----- Input rows -----

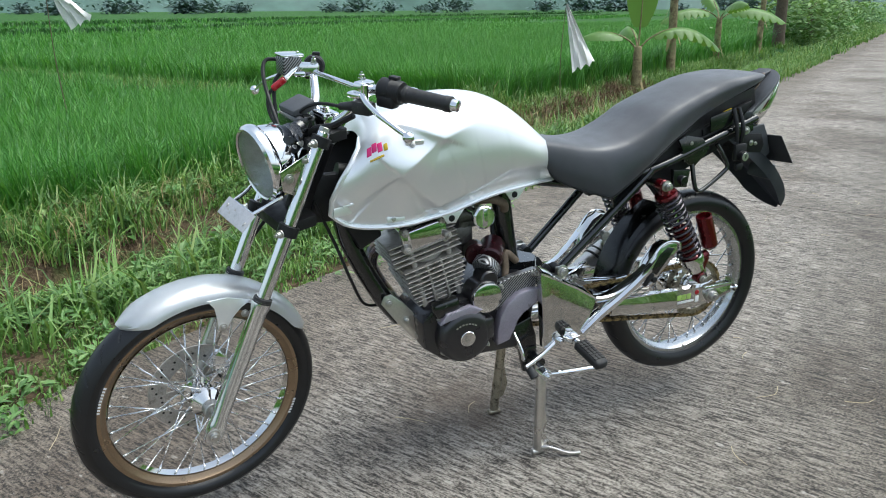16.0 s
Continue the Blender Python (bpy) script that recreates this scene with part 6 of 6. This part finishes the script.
rice("rice_crop", clumped(4000, 20, 0.05, BUND, 8, NEAR_FIELD - 3.2, NEAR_FIELD, keep=off_bund), 0.6, 0.011, "dense bright green young rice leaves in the flooded field")
rice("rice_crop", clumped(4300, 16, 0.07, BUND, 12, NEAR_FIELD - 12, NEAR_FIELD - 3.0, keep=off_bund), 0.56, 0.018, "dense bright green young rice further into the field")
rice("rice_crop", clumped(4200, 20, 0.06, -11, BUND, NEAR_FIELD - 5.0, NEAR_FIELD + 0.05, keep=off_bund), 0.82, 0.012, "taller rice with a dark green edge behind the bund")
rice("rice_crop", clumped(3600, 16, 0.09, -22, -10.8, NEAR_FIELD - 5.0, NEAR_FIELD + 0.05), 0.8, 0.022, "taller rice beside the road further along")
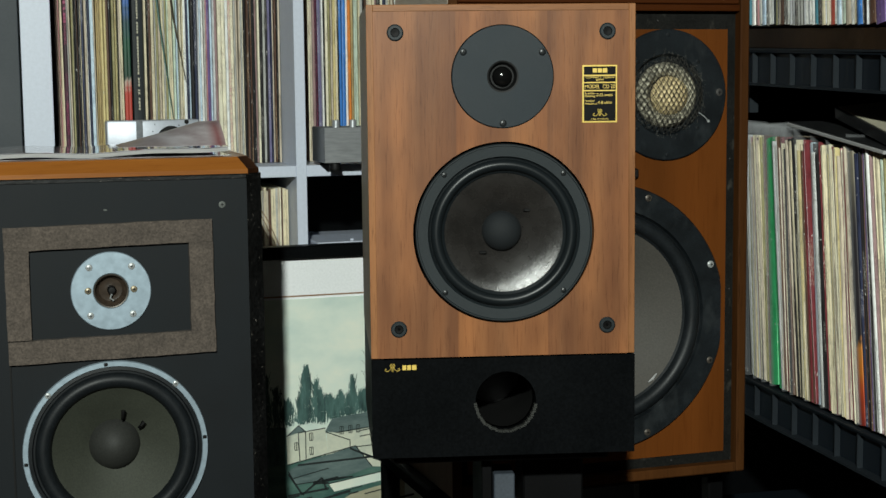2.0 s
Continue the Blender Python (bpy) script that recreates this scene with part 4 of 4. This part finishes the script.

-----

Find how many lines hold the string "finishes", and state that number alone.

Answer for the task => 2